2.            Harus bisa diidentifikasi secara jelas untuk mengurangi kesalahan akibat kurangnya pengetahuan tentang macam barang tersebut (misalnya beras atau kain), tentang klasifikasi kualitas (misalnya kualitas utama, kelas dua, atau ekspor), serta mengenai jumlahnya.
3.            Penyerahan barang dilakukan kemudian hari.
4.            Kebanyakan ulama mensyaratkan penyerahan barang harus ditunda pada suatu waktu kemudian, tetapi Mashab Syafi’i membolehkan penyerahan segera.
5.            Bolehnya menentukan tanggal waktu dimasa yang akan datang untuk penyerahan barang.

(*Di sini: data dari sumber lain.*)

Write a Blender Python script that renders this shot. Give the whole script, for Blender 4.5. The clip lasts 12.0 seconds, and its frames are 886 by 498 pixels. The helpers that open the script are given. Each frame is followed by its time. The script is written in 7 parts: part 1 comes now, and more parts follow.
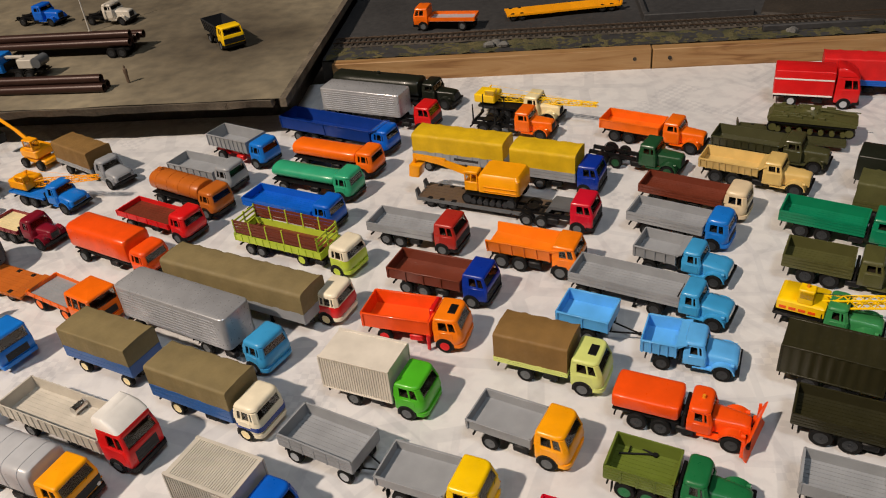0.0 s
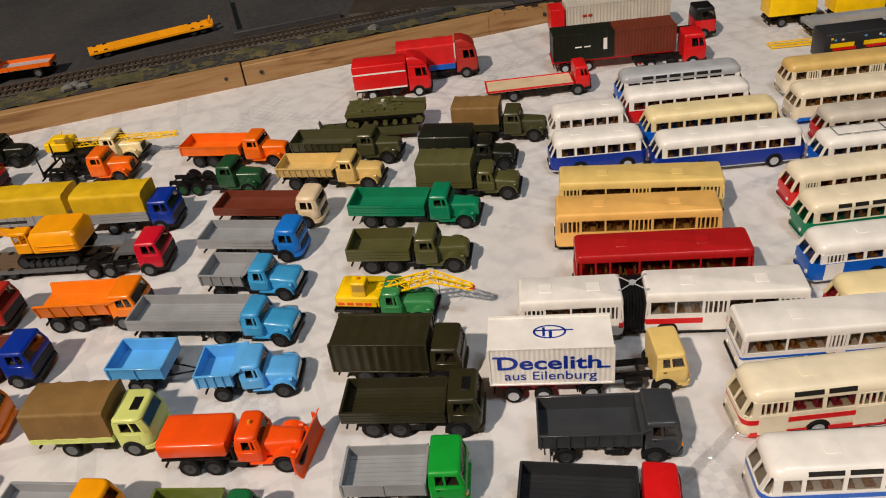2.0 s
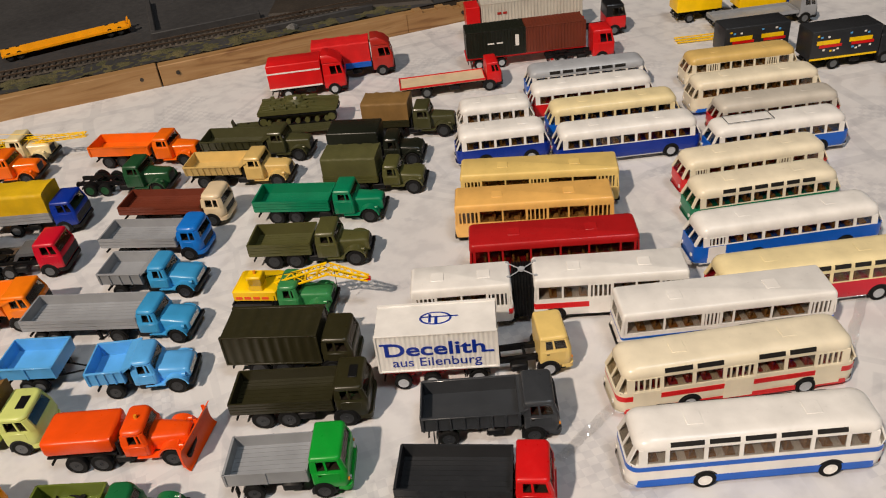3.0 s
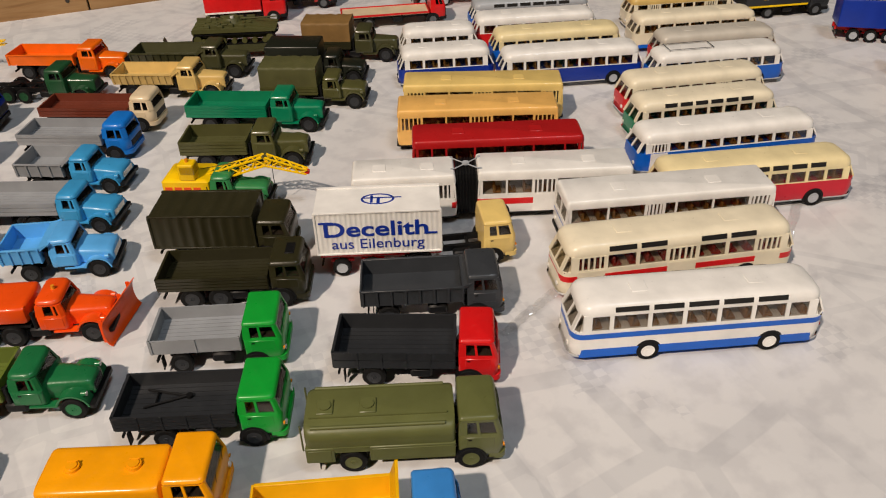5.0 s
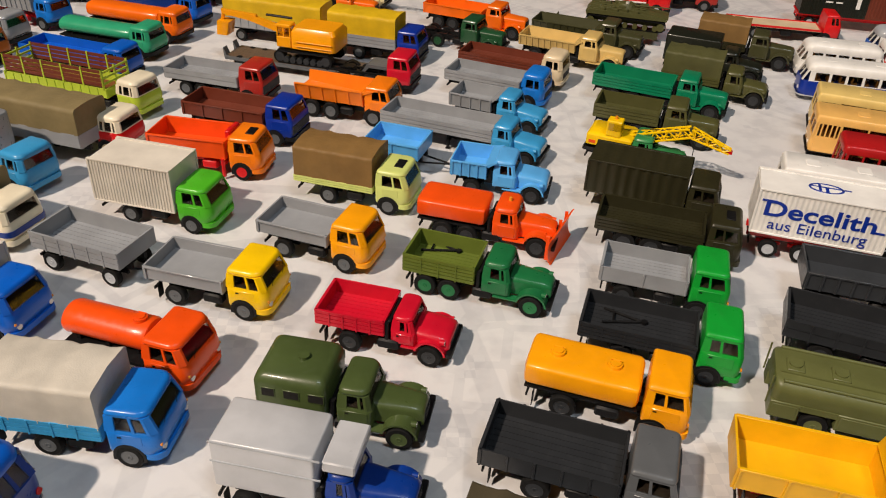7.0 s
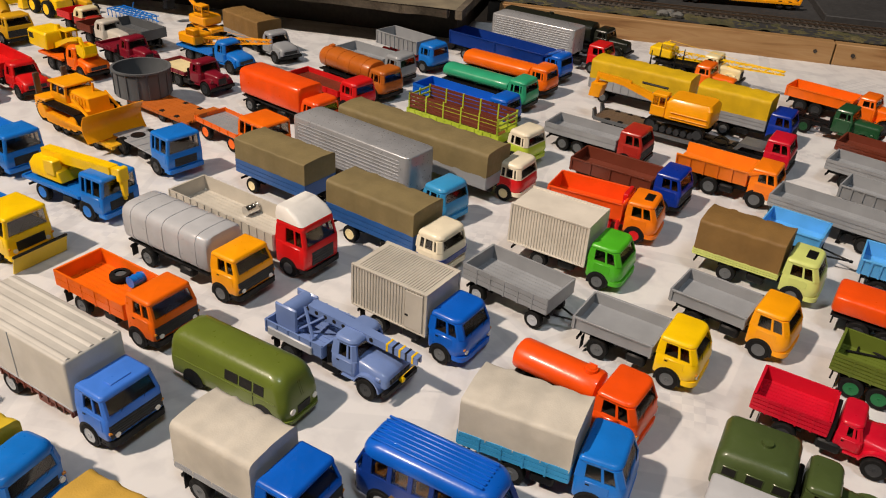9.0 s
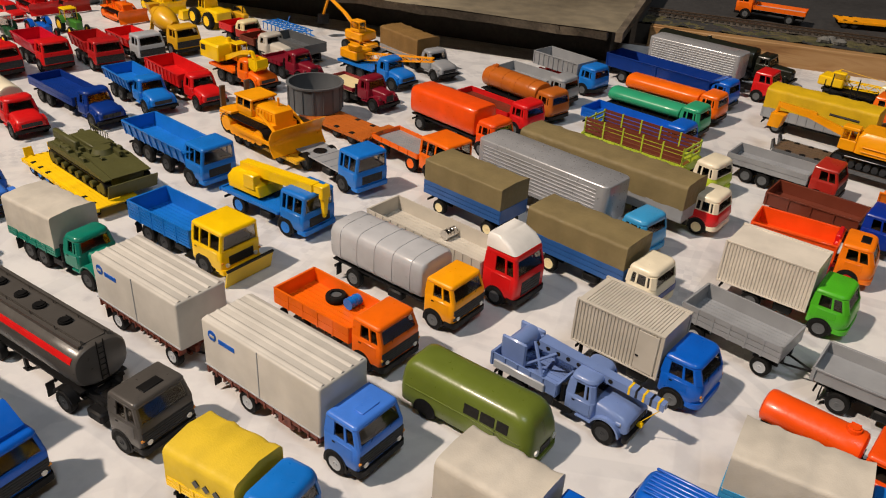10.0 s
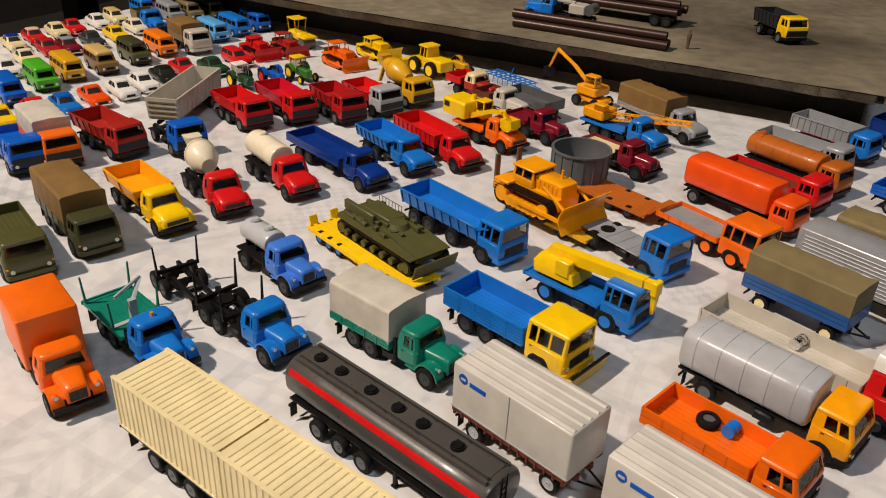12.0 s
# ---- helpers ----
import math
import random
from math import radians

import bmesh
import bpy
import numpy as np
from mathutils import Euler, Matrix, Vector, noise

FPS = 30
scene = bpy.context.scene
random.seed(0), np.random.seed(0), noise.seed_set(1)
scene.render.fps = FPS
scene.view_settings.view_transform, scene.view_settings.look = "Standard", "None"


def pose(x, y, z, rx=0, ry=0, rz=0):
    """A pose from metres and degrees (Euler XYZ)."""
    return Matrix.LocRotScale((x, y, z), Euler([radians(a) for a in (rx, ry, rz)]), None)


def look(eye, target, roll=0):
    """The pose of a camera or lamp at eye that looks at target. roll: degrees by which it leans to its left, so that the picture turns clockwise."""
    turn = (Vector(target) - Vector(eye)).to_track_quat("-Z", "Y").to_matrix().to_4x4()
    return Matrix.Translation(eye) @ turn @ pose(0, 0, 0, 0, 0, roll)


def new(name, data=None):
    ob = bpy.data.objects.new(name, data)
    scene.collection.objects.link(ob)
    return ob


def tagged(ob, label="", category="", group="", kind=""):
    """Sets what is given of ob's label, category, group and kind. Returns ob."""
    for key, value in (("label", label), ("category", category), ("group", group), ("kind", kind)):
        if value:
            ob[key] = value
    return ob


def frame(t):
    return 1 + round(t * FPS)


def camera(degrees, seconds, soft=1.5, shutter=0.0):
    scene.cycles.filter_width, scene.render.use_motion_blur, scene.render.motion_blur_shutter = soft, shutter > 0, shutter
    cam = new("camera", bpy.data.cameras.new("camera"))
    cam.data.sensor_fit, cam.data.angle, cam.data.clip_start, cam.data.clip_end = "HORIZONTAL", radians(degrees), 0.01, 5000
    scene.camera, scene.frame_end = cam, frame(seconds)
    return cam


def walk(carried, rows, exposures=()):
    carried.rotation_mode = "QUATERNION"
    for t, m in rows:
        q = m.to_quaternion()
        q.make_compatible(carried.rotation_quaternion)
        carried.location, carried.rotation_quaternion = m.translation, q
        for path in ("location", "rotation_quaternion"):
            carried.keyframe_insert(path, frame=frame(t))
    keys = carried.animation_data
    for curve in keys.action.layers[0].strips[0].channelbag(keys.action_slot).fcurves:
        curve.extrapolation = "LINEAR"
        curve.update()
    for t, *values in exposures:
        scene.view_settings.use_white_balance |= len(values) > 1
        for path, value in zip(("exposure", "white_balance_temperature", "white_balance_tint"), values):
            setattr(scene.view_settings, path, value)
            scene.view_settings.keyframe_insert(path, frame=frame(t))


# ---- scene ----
cam = camera(58.6, 12.0, soft=1.1)
PATH = [
    (0, (0.115, 0.172, 0.36), (-0.131, 1.818, -0.749), -5.9),
    (0.5, (0.138, 0.185, 0.352), (0.058, 1.844, -0.761), -6.1),
    (1, (0.182, 0.195, 0.348), (0.269, 1.848, -0.774), -7.7),
    (1.5, (0.223, 0.194, 0.342), (0.477, 1.829, -0.783), -8.4),
    (2, (0.251, 0.185, 0.331), (0.617, 1.799, -0.792), -7.3),
    (2.5, (0.262, 0.178, 0.323), (0.675, 1.782, -0.797), -6.7),
    (3, (0.286, 0.162, 0.325), (0.754, 1.746, -0.803), -6.6),
    (3.2, (0.288, 0.161, 0.315), (0.811, 1.73, -0.81), -6.4),
    (4.8, (0.276, 0.14, 0.268), (0.912, 1.664, -0.86), -2.9),
    (5, (0.265, 0.14, 0.263), (0.899, 1.661, -0.869), -1.5),
    (5.5, (0.237, 0.135, 0.252), (0.837, 1.677, -0.87), 0.9),
    (6, (0.204, 0.135, 0.245), (0.713, 1.723, -0.858), 2.8),
    (6.5, (0.165, 0.139, 0.242), (0.511, 1.773, -0.858), 3.4),
    (7, (0.136, 0.136, 0.24), (0.288, 1.802, -0.856), 2.9),
    (7.2, (0.126, 0.136, 0.239), (0.215, 1.809, -0.854), 3.0),
    (8.8, (0.038, 0.122, 0.242), (-0.279, 1.813, -0.778), 3.8),
    (9, (0.025, 0.122, 0.245), (-0.342, 1.809, -0.766), 3.8),
    (9.5, (-0.013, 0.121, 0.247), (-0.48, 1.788, -0.754), 3.9),
    (10, (-0.053, 0.114, 0.243), (-0.597, 1.763, -0.75), 3.7),
    (10.5, (-0.086, 0.111, 0.246), (-0.699, 1.742, -0.735), 3.3),
    (11, (-0.13, 0.102, 0.251), (-0.804, 1.715, -0.721), 3.1),
    (11.5, (-0.175, 0.102, 0.254), (-0.91, 1.69, -0.715), 2.8),
    (12, (-0.199, 0.108, 0.256), (-0.97, 1.685, -0.703), 2.7),
]
walk(cam, [(t, look(eye, target, roll)) for t, eye, target, roll in PATH],
     exposures=((0.0, -0.06), (2.5, -0.04), (5.0, -0.12), (6.5, -0.08), (7.0, 0.03), (9.0, 0.0), (10.0, -0.09), (12.0, -0.18)))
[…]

6.            Tempat penyerahan, pihak-pihak yang berkontrak harus menunjukkan tempat yang disepakati dimana barang harus diserahkan. Jika kedua pihak yang berkontrak tidak menentukan tempat pengiriman, barang harus dikirim ketempat yang menjadi kebiasaan, misalnya gudang si penjual / bagian pembelian si pembeli.
7.            penggantian musiman fi’ihi dengan barang lain, para ulama melarang penggantian muslam fi’ihi dengan barang lainnya.
Penukaran atau penggantian barang as-salam ini tidak diperkenankan, karena meskipun belum diserahkan, barang tersebut tidak lagi milik si muslam alaih, tetapi sudah menjadi milik muslam (fidz-dzimah) . bila barang tersebut diganti dengan barang yang memiliki spesifikasi dan kualitas yang sama, meskipun sumbernya berbeda, para ulama membolehkannya.
Hal demikian tidak dianggap sebagai jual beli, melainkan penyerahan unit yang lain untuk barang yang lain.

D.          Manfaat As-Salam
Manfaat as-salam adalah selisih harga yang didapat dari nasabah dengan harga jual kepada pembeli.